◆ RECORDED INFORMATION ◆

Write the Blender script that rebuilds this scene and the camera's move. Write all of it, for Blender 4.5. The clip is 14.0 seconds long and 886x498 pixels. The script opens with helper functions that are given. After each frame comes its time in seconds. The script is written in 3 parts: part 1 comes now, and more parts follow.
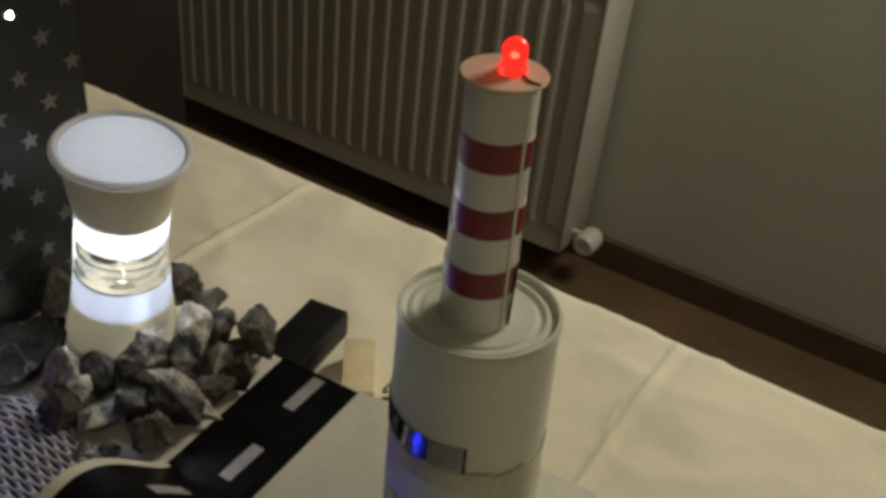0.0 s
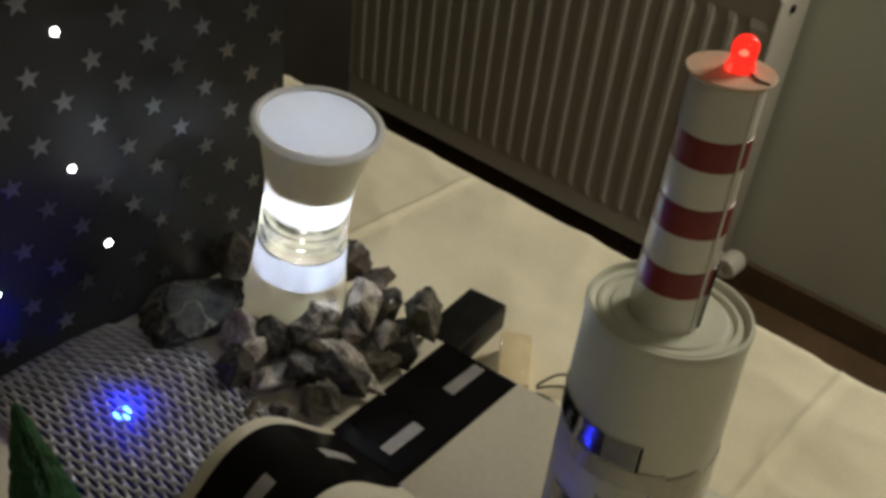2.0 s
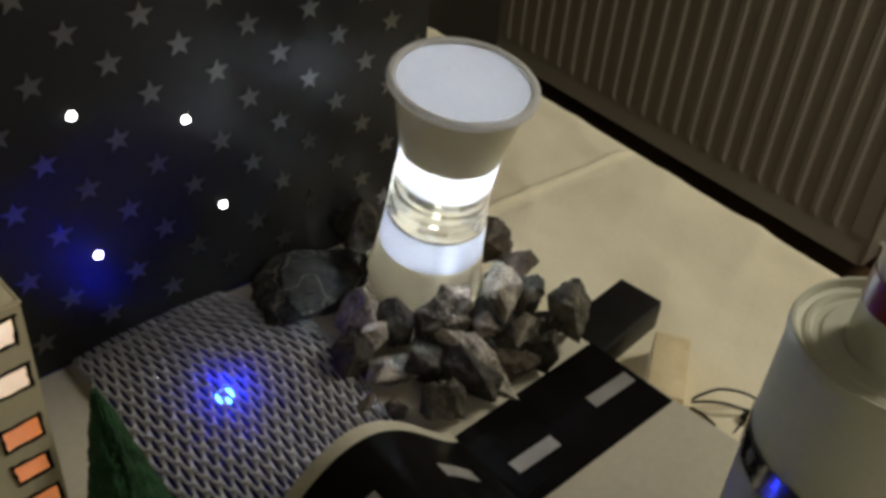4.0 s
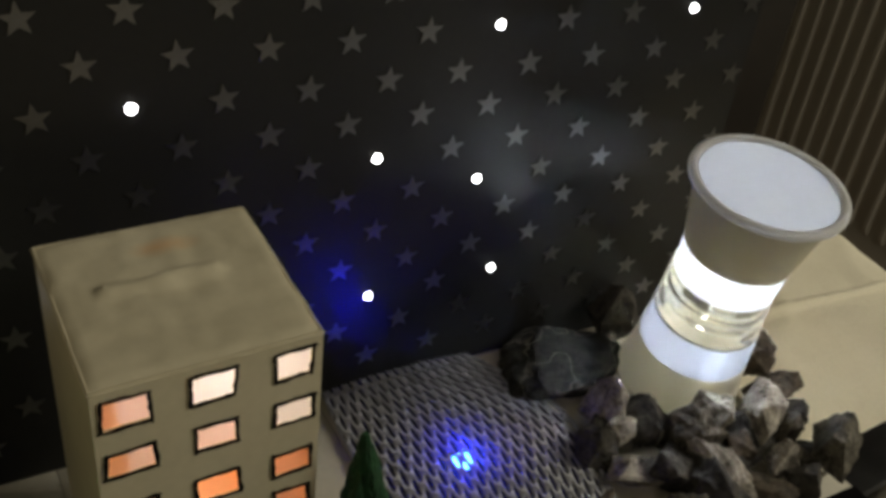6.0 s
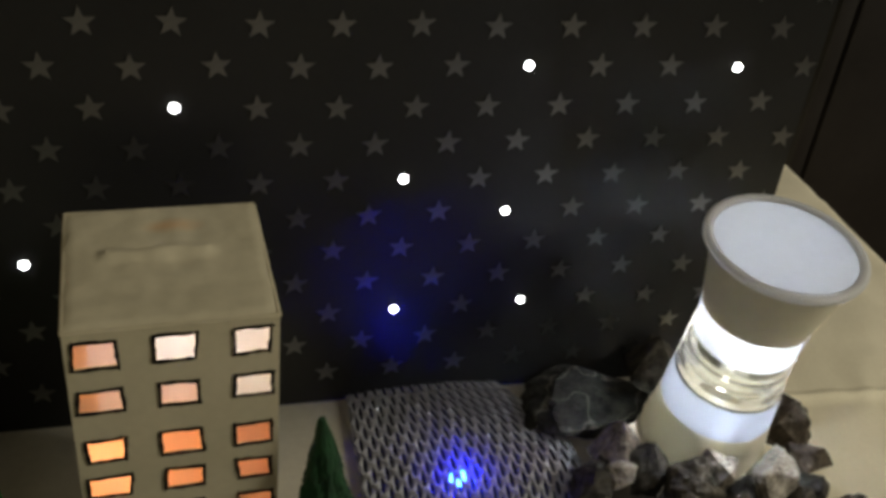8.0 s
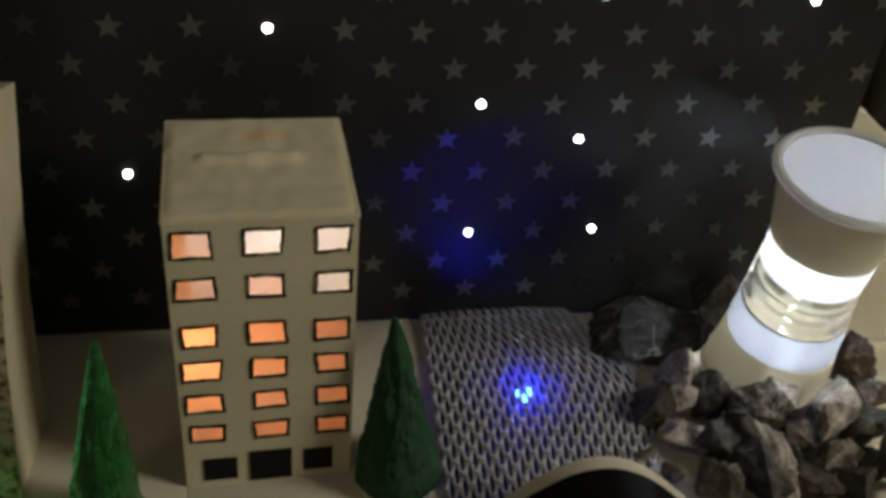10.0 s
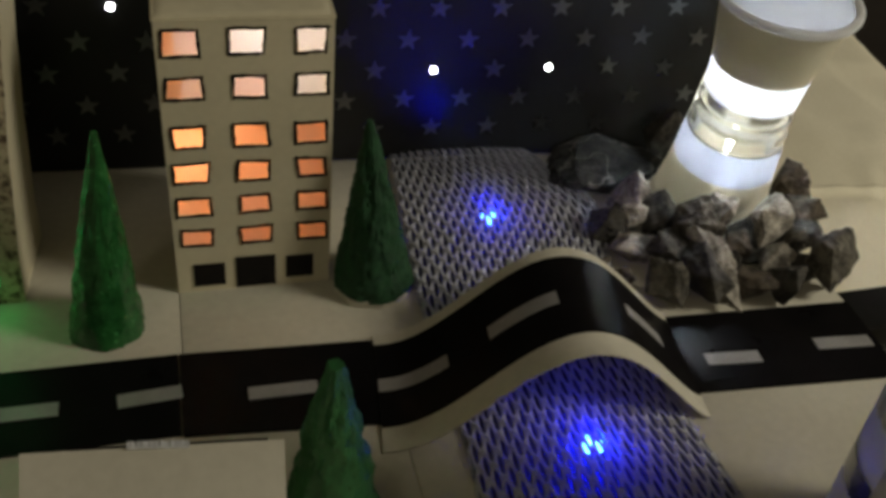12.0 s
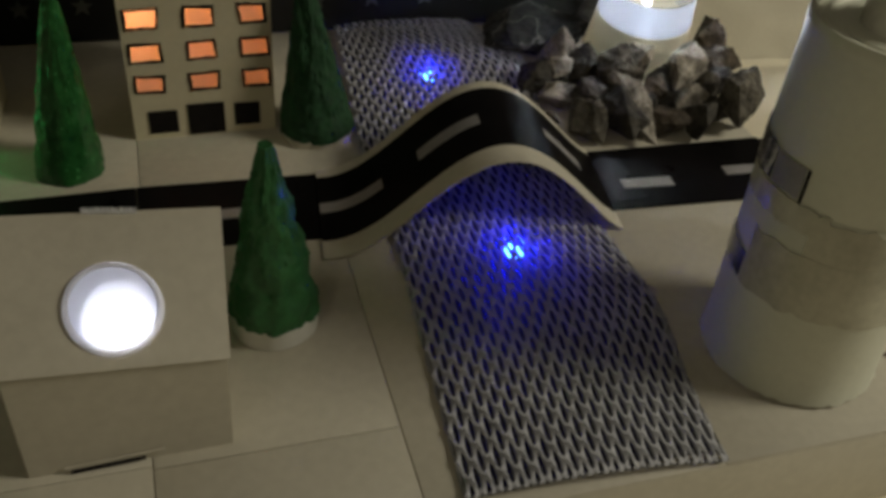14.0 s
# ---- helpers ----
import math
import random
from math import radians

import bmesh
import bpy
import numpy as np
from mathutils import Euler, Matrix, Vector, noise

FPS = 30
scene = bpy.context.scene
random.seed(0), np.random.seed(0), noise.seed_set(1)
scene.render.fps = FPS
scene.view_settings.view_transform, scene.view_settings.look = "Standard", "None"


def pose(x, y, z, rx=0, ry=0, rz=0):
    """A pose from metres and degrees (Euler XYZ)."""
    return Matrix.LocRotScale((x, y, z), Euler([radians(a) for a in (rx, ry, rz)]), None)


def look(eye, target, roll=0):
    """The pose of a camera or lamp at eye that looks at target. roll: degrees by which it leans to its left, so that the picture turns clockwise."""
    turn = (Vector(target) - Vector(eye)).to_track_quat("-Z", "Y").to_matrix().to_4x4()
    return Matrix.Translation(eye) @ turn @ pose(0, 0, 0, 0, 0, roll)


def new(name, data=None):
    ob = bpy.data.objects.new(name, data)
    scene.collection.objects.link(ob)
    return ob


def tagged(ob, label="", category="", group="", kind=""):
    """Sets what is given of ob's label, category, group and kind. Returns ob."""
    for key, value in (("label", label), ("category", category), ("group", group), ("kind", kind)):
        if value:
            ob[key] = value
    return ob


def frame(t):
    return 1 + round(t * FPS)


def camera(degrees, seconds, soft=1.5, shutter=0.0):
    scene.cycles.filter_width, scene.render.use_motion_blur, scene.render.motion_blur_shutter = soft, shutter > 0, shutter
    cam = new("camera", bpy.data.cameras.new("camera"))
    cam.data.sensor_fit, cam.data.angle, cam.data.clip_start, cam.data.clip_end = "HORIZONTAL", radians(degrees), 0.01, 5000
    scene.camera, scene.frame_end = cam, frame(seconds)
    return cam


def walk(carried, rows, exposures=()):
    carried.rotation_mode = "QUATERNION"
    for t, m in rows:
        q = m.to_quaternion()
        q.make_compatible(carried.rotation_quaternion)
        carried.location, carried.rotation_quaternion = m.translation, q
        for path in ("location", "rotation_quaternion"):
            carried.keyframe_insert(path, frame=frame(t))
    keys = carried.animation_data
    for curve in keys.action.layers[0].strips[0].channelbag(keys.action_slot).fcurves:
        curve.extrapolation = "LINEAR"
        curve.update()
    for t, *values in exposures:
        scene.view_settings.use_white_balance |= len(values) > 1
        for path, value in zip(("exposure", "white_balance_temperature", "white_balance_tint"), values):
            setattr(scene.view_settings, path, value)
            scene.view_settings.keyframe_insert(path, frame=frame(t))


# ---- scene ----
cam = camera(49.8, 14.0, soft=3.8)

PATH = [
    (0, (-0.0390, -0.3060, 0.3840), (1.4950, 0.3400, -0.7250), 6.60),
    (0.5, (-0.0347, -0.3047, 0.3821), (1.4893, 0.3604, -0.7288), 6.71),
    (1, (-0.0415, -0.2977, 0.3811), (1.4587, 0.4221, -0.7286), 6.71),
    (1.5, (-0.0493, -0.2941, 0.3811), (1.4200, 0.4882, -0.7279), 6.98),
    (2, (-0.0593, -0.2848, 0.3761), (1.3491, 0.5831, -0.7479), 7.13),
    (2.2, (-0.0623, -0.2738, 0.3751), (1.3204, 0.6126, -0.7661), 7.43),
    (4.3, (-0.007, -0.235, 0.335), (1.159, 0.842, -0.881), 5.7),
    (4.5, (-0.01, -0.23, 0.332), (1.131, 0.875, -0.882), 5.8),
    (5, (-0.014, -0.217, 0.331), (1.067, 0.961, -0.871), 6.9),
    (5.5, (-0.022, -0.202, 0.326), (0.997, 1.069, -0.834), 8.3),
    (6, (-0.034, -0.208, 0.331), (0.911, 1.154, -0.789), 7.6),
    (6.5, (-0.042, -0.226, 0.34), (0.833, 1.196, -0.761), 8.8),
    (7, (-0.001, -0.243, 0.34), (0.709, 1.283, -0.74), 7.9),
    (7.2, (0.011, -0.253, 0.34), (0.681, 1.311, -0.711), 7.6),
    (9.3, (0.031, -0.279, 0.339), (0.53, 1.318, -0.757), 5.5),
    (9.5, (0.03, -0.285, 0.339), (0.5, 1.312, -0.771), 5.5),
    (10, (0.024, -0.297, 0.333), (0.447, 1.296, -0.801), 5.7),
    (10.5, (0.02, -0.31, 0.328), (0.435, 1.276, -0.818), 6.0),
    (11, (0.01, -0.326, 0.328), (0.458, 1.242, -0.83), 6.4),
    (11.5, (0.007, -0.345, 0.32), (0.482, 1.198, -0.861), 6.6),
    (12, (0.008, -0.359, 0.304), (0.505, 1.147, -0.915), 6.6),
    (12.5, (0.009, -0.373, 0.299), (0.526, 1.095, -0.957), 6.7),
    (13, (0.014, -0.389, 0.289), (0.543, 1.058, -0.987), 6.3),
    (13.5, (0.015, -0.413, 0.285), (0.519, 1.029, -1.006), 5.5),
    (14, (0.016, -0.435, 0.282), (0.53, 1.016, -0.994), 5.4),
]
walk(cam, [(t, look(eye, target, roll)) for t, eye, target, roll in PATH], [(0.0, 0.06), (1.5, 0.06), (2.2, 0.12), (5.0, -0.02), (6.5, 0.03), (7.0, -0.02), (9.5, 0.09), (10.0, -0.04), (10.5, -0.04), (11.0, -0.10), (11.5, -0.06), (12.0, 0.0), (12.5, -0.10), (13.0, -0.25), (13.5, -0.34), (14.0, -0.16)])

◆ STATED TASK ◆
Restate the whole listing above exactly, except for its images.

◆ TASK RESPONSE ◆
Write the Blender script that rebuilds this scene and the camera's move. Write all of it, for Blender 4.5. The clip is 14.0 seconds long and 886x498 pixels. The script opens with helper functions that are given. After each frame comes its time in seconds. The script is written in 3 parts: part 1 comes now, and more parts follow.
0.0 s
2.0 s
4.0 s
6.0 s
8.0 s
10.0 s
12.0 s
14.0 s
# ---- helpers ----
import math
import random
from math import radians

import bmesh
import bpy
import numpy as np
from mathutils import Euler, Matrix, Vector, noise

FPS = 30
scene = bpy.context.scene
random.seed(0), np.random.seed(0), noise.seed_set(1)
scene.render.fps = FPS
scene.view_settings.view_transform, scene.view_settings.look = "Standard", "None"


def pose(x, y, z, rx=0, ry=0, rz=0):
    """A pose from metres and degrees (Euler XYZ)."""
    return Matrix.LocRotScale((x, y, z), Euler([radians(a) for a in (rx, ry, rz)]), None)


def look(eye, target, roll=0):
    """The pose of a camera or lamp at eye that looks at target. roll: degrees by which it leans to its left, so that the picture turns clockwise."""
    turn = (Vector(target) - Vector(eye)).to_track_quat("-Z", "Y").to_matrix().to_4x4()
    return Matrix.Translation(eye) @ turn @ pose(0, 0, 0, 0, 0, roll)


def new(name, data=None):
    ob = bpy.data.objects.new(name, data)
    scene.collection.objects.link(ob)
    return ob


def tagged(ob, label="", category="", group="", kind=""):
    """Sets what is given of ob's label, category, group and kind. Returns ob."""
    for key, value in (("label", label), ("category", category), ("group", group), ("kind", kind)):
        if value:
            ob[key] = value
    return ob


def frame(t):
    return 1 + round(t * FPS)


def camera(degrees, seconds, soft=1.5, shutter=0.0):
    scene.cycles.filter_width, scene.render.use_motion_blur, scene.render.motion_blur_shutter = soft, shutter > 0, shutter
    cam = new("camera", bpy.data.cameras.new("camera"))
    cam.data.sensor_fit, cam.data.angle, cam.data.clip_start, cam.data.clip_end = "HORIZONTAL", radians(degrees), 0.01, 5000
    scene.camera, scene.frame_end = cam, frame(seconds)
    return cam


def walk(carried, rows, exposures=()):
    carried.rotation_mode = "QUATERNION"
    for t, m in rows:
        q = m.to_quaternion()
        q.make_compatible(carried.rotation_quaternion)
        carried.location, carried.rotation_quaternion = m.translation, q
        for path in ("location", "rotation_quaternion"):
            carried.keyframe_insert(path, frame=frame(t))
    keys = carried.animation_data
    for curve in keys.action.layers[0].strips[0].channelbag(keys.action_slot).fcurves:
        curve.extrapolation = "LINEAR"
        curve.update()
    for t, *values in exposures:
        scene.view_settings.use_white_balance |= len(values) > 1
        for path, value in zip(("exposure", "white_balance_temperature", "white_balance_tint"), values):
            setattr(scene.view_settings, path, value)
            scene.view_settings.keyframe_insert(path, frame=frame(t))


# ---- scene ----
cam = camera(49.8, 14.0, soft=3.8)

PATH = [
    (0, (-0.0390, -0.3060, 0.3840), (1.4950, 0.3400, -0.7250), 6.60),
    (0.5, (-0.0347, -0.3047, 0.3821), (1.4893, 0.3604, -0.7288), 6.71),
    (1, (-0.0415, -0.2977, 0.3811), (1.4587, 0.4221, -0.7286), 6.71),
    (1.5, (-0.0493, -0.2941, 0.3811), (1.4200, 0.4882, -0.7279), 6.98),
    (2, (-0.0593, -0.2848, 0.3761), (1.3491, 0.5831, -0.7479), 7.13),
    (2.2, (-0.0623, -0.2738, 0.3751), (1.3204, 0.6126, -0.7661), 7.43),
    (4.3, (-0.007, -0.235, 0.335), (1.159, 0.842, -0.881), 5.7),
    (4.5, (-0.01, -0.23, 0.332), (1.131, 0.875, -0.882), 5.8),
    (5, (-0.014, -0.217, 0.331), (1.067, 0.961, -0.871), 6.9),
    (5.5, (-0.022, -0.202, 0.326), (0.997, 1.069, -0.834), 8.3),
    (6, (-0.034, -0.208, 0.331), (0.911, 1.154, -0.789), 7.6),
    (6.5, (-0.042, -0.226, 0.34), (0.833, 1.196, -0.761), 8.8),
    (7, (-0.001, -0.243, 0.34), (0.709, 1.283, -0.74), 7.9),
    (7.2, (0.011, -0.253, 0.34), (0.681, 1.311, -0.711), 7.6),
    (9.3, (0.031, -0.279, 0.339), (0.53, 1.318, -0.757), 5.5),
    (9.5, (0.03, -0.285, 0.339), (0.5, 1.312, -0.771), 5.5),
    (10, (0.024, -0.297, 0.333), (0.447, 1.296, -0.801), 5.7),
    (10.5, (0.02, -0.31, 0.328), (0.435, 1.276, -0.818), 6.0),
    (11, (0.01, -0.326, 0.328), (0.458, 1.242, -0.83), 6.4),
    (11.5, (0.007, -0.345, 0.32), (0.482, 1.198, -0.861), 6.6),
    (12, (0.008, -0.359, 0.304), (0.505, 1.147, -0.915), 6.6),
    (12.5, (0.009, -0.373, 0.299), (0.526, 1.095, -0.957), 6.7),
    (13, (0.014, -0.389, 0.289), (0.543, 1.058, -0.987), 6.3),
    (13.5, (0.015, -0.413, 0.285), (0.519, 1.029, -1.006), 5.5),
    (14, (0.016, -0.435, 0.282), (0.53, 1.016, -0.994), 5.4),
]
walk(cam, [(t, look(eye, target, roll)) for t, eye, target, roll in PATH], [(0.0, 0.06), (1.5, 0.06), (2.2, 0.12), (5.0, -0.02), (6.5, 0.03), (7.0, -0.02), (9.5, 0.09), (10.0, -0.04), (10.5, -0.04), (11.0, -0.10), (11.5, -0.06), (12.0, 0.0), (12.5, -0.10), (13.0, -0.25), (13.5, -0.34), (14.0, -0.16)])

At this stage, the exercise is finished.